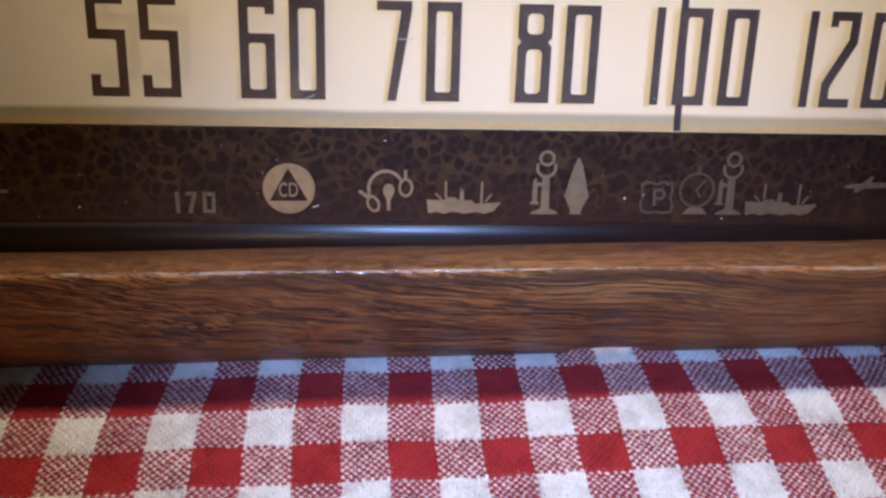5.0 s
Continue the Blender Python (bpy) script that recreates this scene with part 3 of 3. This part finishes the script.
def tree(x, y):
    side = [(0.78, 0.0), (0.66, 0.25), (0.72, 0.6), (1.62, 2.5), (1.42, 2.72), (1.44, 3.1), (1.22, 3.35), (1.24, 3.8), (1.05, 4.1), (1.06, 4.6), (0.86, 4.9), (0.84, 5.4), (0.62, 5.75), (0.6, 6.3), (0.34, 6.7), (0.28, 7.05), (0.1, 7.25)]
    symbol("tree_symbol", [[(x + a, y + b) for a, b in side] + [(x - a, y + b) for a, b in side[::-1]]], "gilt pointed tree")


tree(39.75, 3.84)


def badge():
    outer = [(47.95, 7.95), (48.9, 8.25), (49.9, 7.95), (51.0, 8.3), (52.1, 8.0), (52.2, 7.0), (52.0, 6.1), (52.45, 4.9), (52.2, 4.15), (51.2, 3.9), (50.1, 4.1), (49.1, 3.9), (48.25, 4.2), (47.95, 5.2), (48.2, 6.2)]
    cx, cy = 50.1, 6.05
    symbol("badge_symbol", [outer, [(cx + (a - cx) * 0.88, cy + (b - cy) * 0.87) for a, b in outer]], "gilt outline of a badge", DIM)
    bowl = [(50.0, 7.08), *arc(50.55, 6.52, 0.55, 90, -90, 12), (50.0, 5.97)]
    symbol("letter", [ribbon([(49.92, 4.97), (49.78, 7.28)], 0.40)], "upright of a gilt P", DIM)
    symbol("letter", [ribbon(bowl, 0.36)], "bowl of a gilt P", DIM)


badge()


def stopwatch(x, y):
    symbol("watch_symbol", ring(x, y, 2.32, 2.03), "gilt watch rim", DIM)
    symbol("watch_symbol", [[(x - 1.6, y - 3.15), (x + 1.65, y - 3.15), (x + 1.0, y - 2.4), (x + 0.5, y - 2.25), (x - 0.5, y - 2.25), (x - 0.95, y - 2.4)]], "gilt watch foot", WORN)
    symbol("watch_symbol", [ribbon([(x, y + 2.3), (x + 0.02, y + 3.15)], 0.5)], "gilt watch crown", DIM)
    symbol("watch_symbol", [ribbon([(x + 1.05, y + 1.35), (x - 0.05, y + 0.1), (x + 0.5, y - 0.9)], 0.26)], "gilt watch hands", DIM)


stopwatch(55.25, 7.1)


def aeroplane(x, y):
    body = [(0, 0.0), (1.2, 0.35), (2.4, 0.4), (3.5, 1.35), (3.85, 1.35), (3.6, 0.5), (5.6, 0.55), (5.8, 0.2), (5.7, -0.12), (2.9, -0.2), (1.9, -0.75), (1.5, -0.7), (1.7, -0.25), (0.5, -0.2)]
    symbol("aeroplane_symbol", [[(x + a, y + b) for a, b in body]], "gilt silhouette of an aeroplane")


aeroplane(74.55, 7.75)
aeroplane(89.2, 7.75)


def flying_boat(x, y):
    symbol("flying_boat_symbol", [[(x - 4.3, y - 0.1), (x + 4.4, y - 0.15), (x + 4.3, y + 0.35), (x + 1.9, y + 0.55), (x + 1.85, y + 1.4), (x + 0.9, y + 1.95), (x - 1.0, y + 1.9), (x - 1.6, y + 1.3), (x - 1.7, y + 0.5), (x - 3.6, y + 0.6)]], "gilt flying boat on water", WORN)
    symbol("flying_boat_symbol", [ribbon([(x - 1.2, y + 1.95), (x - 4.1, y + 2.85)], 0.45)], "gilt wing", FADED)
    symbol("flying_boat_symbol", [ribbon([(x + 1.2, y + 1.95), (x + 4.3, y + 2.85)], 0.45)], "gilt wing", FADED)
    symbol("flying_boat_symbol", [ribbon([(x + 0.05, y + 1.9), (x + 0.05, y + 3.1)], 0.35)], "gilt fin", FADED)


flying_boat(85.35, 3.95)

# a crumb on the cloth
def crumb():
    bm = bmesh.new()
    bmesh.ops.create_icosphere(bm, subdivisions=3, radius=1)
    for v in bm.verts:
        v.co *= 1 + 0.35 * noise.noise(v.co * 1.7)
        v.co = Vector((v.co.x * 0.44, v.co.y * 0.46, v.co.z * 0.2 + 0.02)) * MM
    ob = part("crumb", bm, CRUMB, None, "small dark crumb lying on a red check", pose(0.0312, 0.0984, 0.0002), True)
    tagged(ob, "small dark crumb lying on a red check", "crumb")


crumb()

# dust, scratches and one painted line of glare on the window
rng = random.Random(19)
FRONT = PLATE @ Matrix.Translation((0, 0, 0.00072))


def specks():
    bm = bmesh.new()
    for k in range(400):
        x, y = rng.uniform(-45, 100), rng.uniform(3.2, 31) if k < 240 else rng.uniform(17, 30)
        r = 0.042 * math.exp(rng.gauss(0, 0.5)) * (1.0 if y < 15 else 0.65)
        m = Matrix.Translation((x * MM, y * MM, 0)) @ Matrix.Rotation(rng.uniform(0, 6), 4, "Z") @ Matrix.Diagonal((r * MM * rng.uniform(0.8, 1.8), r * MM, 0.02 * MM, 1))
        bmesh.ops.create_icosphere(bm, subdivisions=1, radius=1, matrix=m)
    ob = part("dust", bm, DUST, pane, "pale dust specks", FRONT)
    tagged(ob, kind="stuff")


specks()
# the middle line paints glare, the outer two are scratches
for points in (((6.0, 18.05), (6.4, 18.25), (7.15, 18.6)), ((16.9, 25.28), (17.8, 25.3), (18.9, 25.33)), ((6.7, 4.72), (7.05, 4.8), (7.45, 5.0))):
    cut_shape("scratch_and_glare", [ribbon(points, 0.12)], 0.02, DUST, pane, FRONT)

* What you have to do *
All of the data above should be quoted exactly, except for the pictures.

* Worked answer *
5.0 s
Continue the Blender Python (bpy) script that recreates this scene with part 3 of 3. This part finishes the script.
def tree(x, y):
    side = [(0.78, 0.0), (0.66, 0.25), (0.72, 0.6), (1.62, 2.5), (1.42, 2.72), (1.44, 3.1), (1.22, 3.35), (1.24, 3.8), (1.05, 4.1), (1.06, 4.6), (0.86, 4.9), (0.84, 5.4), (0.62, 5.75), (0.6, 6.3), (0.34, 6.7), (0.28, 7.05), (0.1, 7.25)]
    symbol("tree_symbol", [[(x + a, y + b) for a, b in side] + [(x - a, y + b) for a, b in side[::-1]]], "gilt pointed tree")


tree(39.75, 3.84)


def badge():
    outer = [(47.95, 7.95), (48.9, 8.25), (49.9, 7.95), (51.0, 8.3), (52.1, 8.0), (52.2, 7.0), (52.0, 6.1), (52.45, 4.9), (52.2, 4.15), (51.2, 3.9), (50.1, 4.1), (49.1, 3.9), (48.25, 4.2), (47.95, 5.2), (48.2, 6.2)]
    cx, cy = 50.1, 6.05
    symbol("badge_symbol", [outer, [(cx + (a - cx) * 0.88, cy + (b - cy) * 0.87) for a, b in outer]], "gilt outline of a badge", DIM)
    bowl = [(50.0, 7.08), *arc(50.55, 6.52, 0.55, 90, -90, 12), (50.0, 5.97)]
    symbol("letter", [ribbon([(49.92, 4.97), (49.78, 7.28)], 0.40)], "upright of a gilt P", DIM)
    symbol("letter", [ribbon(bowl, 0.36)], "bowl of a gilt P", DIM)


badge()


def stopwatch(x, y):
    symbol("watch_symbol", ring(x, y, 2.32, 2.03), "gilt watch rim", DIM)
    symbol("watch_symbol", [[(x - 1.6, y - 3.15), (x + 1.65, y - 3.15), (x + 1.0, y - 2.4), (x + 0.5, y - 2.25), (x - 0.5, y - 2.25), (x - 0.95, y - 2.4)]], "gilt watch foot", WORN)
    symbol("watch_symbol", [ribbon([(x, y + 2.3), (x + 0.02, y + 3.15)], 0.5)], "gilt watch crown", DIM)
    symbol("watch_symbol", [ribbon([(x + 1.05, y + 1.35), (x - 0.05, y + 0.1), (x + 0.5, y - 0.9)], 0.26)], "gilt watch hands", DIM)


stopwatch(55.25, 7.1)


def aeroplane(x, y):
    body = [(0, 0.0), (1.2, 0.35), (2.4, 0.4), (3.5, 1.35), (3.85, 1.35), (3.6, 0.5), (5.6, 0.55), (5.8, 0.2), (5.7, -0.12), (2.9, -0.2), (1.9, -0.75), (1.5, -0.7), (1.7, -0.25), (0.5, -0.2)]
    symbol("aeroplane_symbol", [[(x + a, y + b) for a, b in body]], "gilt silhouette of an aeroplane")


aeroplane(74.55, 7.75)
aeroplane(89.2, 7.75)


def flying_boat(x, y):
    symbol("flying_boat_symbol", [[(x - 4.3, y - 0.1), (x + 4.4, y - 0.15), (x + 4.3, y + 0.35), (x + 1.9, y + 0.55), (x + 1.85, y + 1.4), (x + 0.9, y + 1.95), (x - 1.0, y + 1.9), (x - 1.6, y + 1.3), (x - 1.7, y + 0.5), (x - 3.6, y + 0.6)]], "gilt flying boat on water", WORN)
    symbol("flying_boat_symbol", [ribbon([(x - 1.2, y + 1.95), (x - 4.1, y + 2.85)], 0.45)], "gilt wing", FADED)
    symbol("flying_boat_symbol", [ribbon([(x + 1.2, y + 1.95), (x + 4.3, y + 2.85)], 0.45)], "gilt wing", FADED)
    symbol("flying_boat_symbol", [ribbon([(x + 0.05, y + 1.9), (x + 0.05, y + 3.1)], 0.35)], "gilt fin", FADED)


flying_boat(85.35, 3.95)

# a crumb on the cloth
def crumb():
    bm = bmesh.new()
    bmesh.ops.create_icosphere(bm, subdivisions=3, radius=1)
    for v in bm.verts:
        v.co *= 1 + 0.35 * noise.noise(v.co * 1.7)
        v.co = Vector((v.co.x * 0.44, v.co.y * 0.46, v.co.z * 0.2 + 0.02)) * MM
    ob = part("crumb", bm, CRUMB, None, "small dark crumb lying on a red check", pose(0.0312, 0.0984, 0.0002), True)
    tagged(ob, "small dark crumb lying on a red check", "crumb")


crumb()

# dust, scratches and one painted line of glare on the window
rng = random.Random(19)
FRONT = PLATE @ Matrix.Translation((0, 0, 0.00072))


def specks():
    bm = bmesh.new()
    for k in range(400):
        x, y = rng.uniform(-45, 100), rng.uniform(3.2, 31) if k < 240 else rng.uniform(17, 30)
        r = 0.042 * math.exp(rng.gauss(0, 0.5)) * (1.0 if y < 15 else 0.65)
        m = Matrix.Translation((x * MM, y * MM, 0)) @ Matrix.Rotation(rng.uniform(0, 6), 4, "Z") @ Matrix.Diagonal((r * MM * rng.uniform(0.8, 1.8), r * MM, 0.02 * MM, 1))
        bmesh.ops.create_icosphere(bm, subdivisions=1, radius=1, matrix=m)
    ob = part("dust", bm, DUST, pane, "pale dust specks", FRONT)
    tagged(ob, kind="stuff")


specks()
# the middle line paints glare, the outer two are scratches
for points in (((6.0, 18.05), (6.4, 18.25), (7.15, 18.6)), ((16.9, 25.28), (17.8, 25.3), (18.9, 25.33)), ((6.7, 4.72), (7.05, 4.8), (7.45, 5.0))):
    cut_shape("scratch_and_glare", [ribbon(points, 0.12)], 0.02, DUST, pane, FRONT)